Rows from a dataset of clips and code
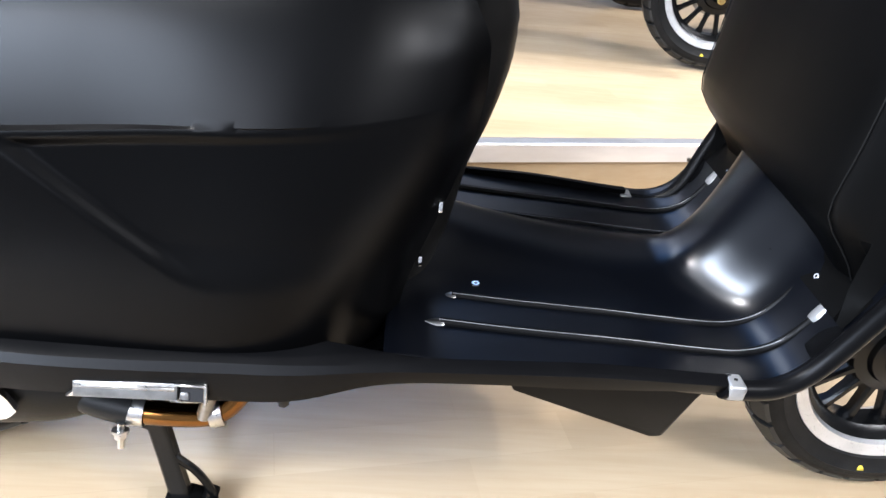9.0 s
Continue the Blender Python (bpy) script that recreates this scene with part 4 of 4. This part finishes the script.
for name, ends, material in (("shield_slot", ((-1.295, 0.2925, -1.291, 0.2935), (-1.2595, 0.2605, -1.2575, 0.2635)), GLOSS), ("shield_dent", ((-1.321, 0.2525, -1.318, 0.2535), (-1.261, 0.2515, -1.259, 0.2565)), GLOSS)):
    rows = []
    for k in range(13):
        t = k / 12
        (xa, za, xb, zb), (xc, zc, xd, zd) = ends
        p, q = (xa + (xc - xa) * t, za + (zc - za) * t), (xb + (xd - xb) * t, zb + (zd - zb) * t)
        rows.append([(p[0], shield_y(*p), p[1]), (p[0], shield_y(*p) - 0.0007, p[1]), (q[0], shield_y(*q) - 0.0007, q[1]), (q[0], shield_y(*q), q[1])])
    part(name, sheet(rows), material, muffler)
pipe = lathe([(0, 0.014), (0.0, 0.018), (0.062, 0.018), (0.062, 0.0155), (0.035, 0.0155), (0.035, 0.0)], (-1.476, -0.172, 0.238), (-0.82, -0.12, -0.55), 24)
part("tail_pipe", pipe, MUFFLER, muffler)
header = part("header_pipe", tube(curve_points([(-1.085, -0.158, 0.205), (-1.03, -0.158, 0.198), (-0.975, -0.15, 0.196), (-0.945, -0.14, 0.222), (-0.93, -0.12, 0.27), (-0.93, -0.09, 0.33)], 7), 0.0145, 16), BRONZE, scooter, "heat tinted bronze exhaust pipe")
part("link_pipe", tube(curve_points([(-1.15, -0.15, 0.232), (-1.11, -0.156, 0.215), (-1.07, -0.158, 0.204)], 5), 0.02, 16), MUFFLER, header)
part("pipe_clamp", lathe([(-0.011, 0.0165), (-0.011, 0.0185), (0.011, 0.0185), (0.011, 0.0165)], (-1.064, -0.158, 0.203), (1, 0, -0.1), 24, closed=True), STEEL, header)
part("clamp_bolt", tube([(-1.076, -0.178, 0.20), (-1.079, -0.182, 0.165)], 0.0045, 8), STEEL, header)
hex_bolt("clamp_nut", (-1.077, -0.18, 0.192), (0, -0.3, -1), 0.0075, 0.012, header)
part("pipe_flange", lathe([(-0.008, 0.0155), (-0.008, 0.0185), (0.008, 0.0185), (0.008, 0.0155)], (-0.973, -0.149, 0.197), (1, 0.2, 0.2), 24, closed=True), STEEL, header)
part("pipe_stub", tube([(-0.985, -0.16, 0.20), (-0.972, -0.163, 0.245)], 0.009, 10), DULL, header)

# centre stand
stand = part("centre_stand", tube([(-1.055, -0.15, 0.175), (-1.055, 0.15, 0.175)], 0.013, 12), BLACKMETAL, scooter, "black steel centre stand")
for s in (-1, 1):
    rows = []
    for p, wd in (((-1.058, s * 0.128, 0.185), 0.0125), ((-1.045, s * 0.131, 0.1), 0.0125), ((-1.034, s * 0.134, 0.03), 0.0135)):
        rows.append([(p[0] + u * wd, p[1] + v * 0.009, p[2]) for u, v in ((-1, -0.6), (-0.7, -1), (0.7, -1), (1, -0.6), (1, 1), (-1, 1))])
    part("leg", sheet(rows, wrap_v=True, caps=True), BLACKMETAL, stand)
    foot = [(-1.052, 0.036), (-1.044, 0.008), (-1.03, 0.0), (-1.008, 0.002), (-0.99, 0.016), (-0.984, 0.03), (-0.994, 0.036), (-1.006, 0.026), (-1.02, 0.036)]
    part("foot", prism(foot, s * 0.118, s * 0.148, 0.003), BLACKMETAL, stand)
    part("brace", tube(curve_points([(-1.036, s * 0.132, 0.1), (-1.012, s * 0.132, 0.075), (-0.996, s * 0.132, 0.045), (-0.99, s * 0.133, 0.022)], 5), 0.0055, 8), BLACKMETAL, stand)

# ---- more scooters of the same kind on the upper stand ----
for dx, dy, turn in ((0.19, 1.45, -8.0), (0.17, 2.25, -8.0)):
    other = copy_thing(scooter, pose(dx, dy, STEP, 0, 0, turn))
    other["label"] = "black retro motor scooter parked on the upper stand behind"
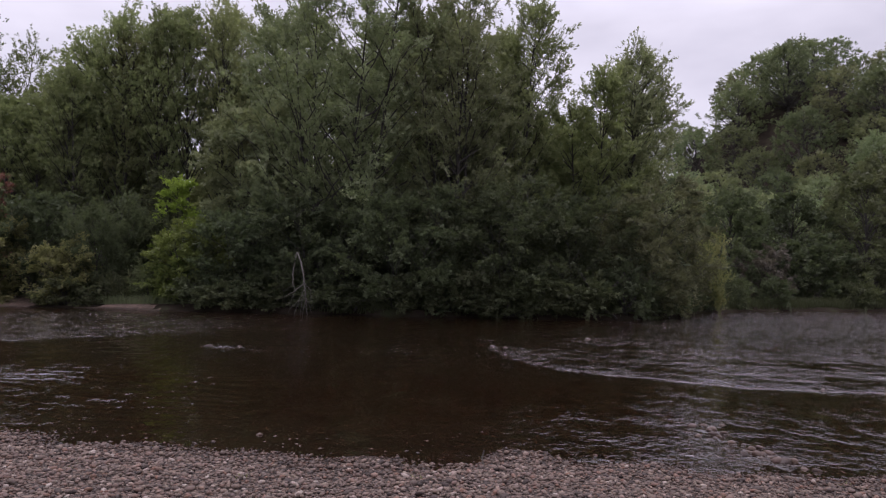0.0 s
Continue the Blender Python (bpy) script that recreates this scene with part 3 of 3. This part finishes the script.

## Your task
Restate each of the entries above word for word and skip every image.

## Task answer
9.0 s
Continue the Blender Python (bpy) script that recreates this scene with part 4 of 4. This part finishes the script.
for name, ends, material in (("shield_slot", ((-1.295, 0.2925, -1.291, 0.2935), (-1.2595, 0.2605, -1.2575, 0.2635)), GLOSS), ("shield_dent", ((-1.321, 0.2525, -1.318, 0.2535), (-1.261, 0.2515, -1.259, 0.2565)), GLOSS)):
    rows = []
    for k in range(13):
        t = k / 12
        (xa, za, xb, zb), (xc, zc, xd, zd) = ends
        p, q = (xa + (xc - xa) * t, za + (zc - za) * t), (xb + (xd - xb) * t, zb + (zd - zb) * t)
        rows.append([(p[0], shield_y(*p), p[1]), (p[0], shield_y(*p) - 0.0007, p[1]), (q[0], shield_y(*q) - 0.0007, q[1]), (q[0], shield_y(*q), q[1])])
    part(name, sheet(rows), material, muffler)
pipe = lathe([(0, 0.014), (0.0, 0.018), (0.062, 0.018), (0.062, 0.0155), (0.035, 0.0155), (0.035, 0.0)], (-1.476, -0.172, 0.238), (-0.82, -0.12, -0.55), 24)
part("tail_pipe", pipe, MUFFLER, muffler)
header = part("header_pipe", tube(curve_points([(-1.085, -0.158, 0.205), (-1.03, -0.158, 0.198), (-0.975, -0.15, 0.196), (-0.945, -0.14, 0.222), (-0.93, -0.12, 0.27), (-0.93, -0.09, 0.33)], 7), 0.0145, 16), BRONZE, scooter, "heat tinted bronze exhaust pipe")
part("link_pipe", tube(curve_points([(-1.15, -0.15, 0.232), (-1.11, -0.156, 0.215), (-1.07, -0.158, 0.204)], 5), 0.02, 16), MUFFLER, header)
part("pipe_clamp", lathe([(-0.011, 0.0165), (-0.011, 0.0185), (0.011, 0.0185), (0.011, 0.0165)], (-1.064, -0.158, 0.203), (1, 0, -0.1), 24, closed=True), STEEL, header)
part("clamp_bolt", tube([(-1.076, -0.178, 0.20), (-1.079, -0.182, 0.165)], 0.0045, 8), STEEL, header)
hex_bolt("clamp_nut", (-1.077, -0.18, 0.192), (0, -0.3, -1), 0.0075, 0.012, header)
part("pipe_flange", lathe([(-0.008, 0.0155), (-0.008, 0.0185), (0.008, 0.0185), (0.008, 0.0155)], (-0.973, -0.149, 0.197), (1, 0.2, 0.2), 24, closed=True), STEEL, header)
part("pipe_stub", tube([(-0.985, -0.16, 0.20), (-0.972, -0.163, 0.245)], 0.009, 10), DULL, header)

# centre stand
stand = part("centre_stand", tube([(-1.055, -0.15, 0.175), (-1.055, 0.15, 0.175)], 0.013, 12), BLACKMETAL, scooter, "black steel centre stand")
for s in (-1, 1):
    rows = []
    for p, wd in (((-1.058, s * 0.128, 0.185), 0.0125), ((-1.045, s * 0.131, 0.1), 0.0125), ((-1.034, s * 0.134, 0.03), 0.0135)):
        rows.append([(p[0] + u * wd, p[1] + v * 0.009, p[2]) for u, v in ((-1, -0.6), (-0.7, -1), (0.7, -1), (1, -0.6), (1, 1), (-1, 1))])
    part("leg", sheet(rows, wrap_v=True, caps=True), BLACKMETAL, stand)
    foot = [(-1.052, 0.036), (-1.044, 0.008), (-1.03, 0.0), (-1.008, 0.002), (-0.99, 0.016), (-0.984, 0.03), (-0.994, 0.036), (-1.006, 0.026), (-1.02, 0.036)]
    part("foot", prism(foot, s * 0.118, s * 0.148, 0.003), BLACKMETAL, stand)
    part("brace", tube(curve_points([(-1.036, s * 0.132, 0.1), (-1.012, s * 0.132, 0.075), (-0.996, s * 0.132, 0.045), (-0.99, s * 0.133, 0.022)], 5), 0.0055, 8), BLACKMETAL, stand)

# ---- more scooters of the same kind on the upper stand ----
for dx, dy, turn in ((0.19, 1.45, -8.0), (0.17, 2.25, -8.0)):
    other = copy_thing(scooter, pose(dx, dy, STEP, 0, 0, turn))
    other["label"] = "black retro motor scooter parked on the upper stand behind"
0.0 s
Continue the Blender Python (bpy) script that recreates this scene with part 3 of 3. This part finishes the script.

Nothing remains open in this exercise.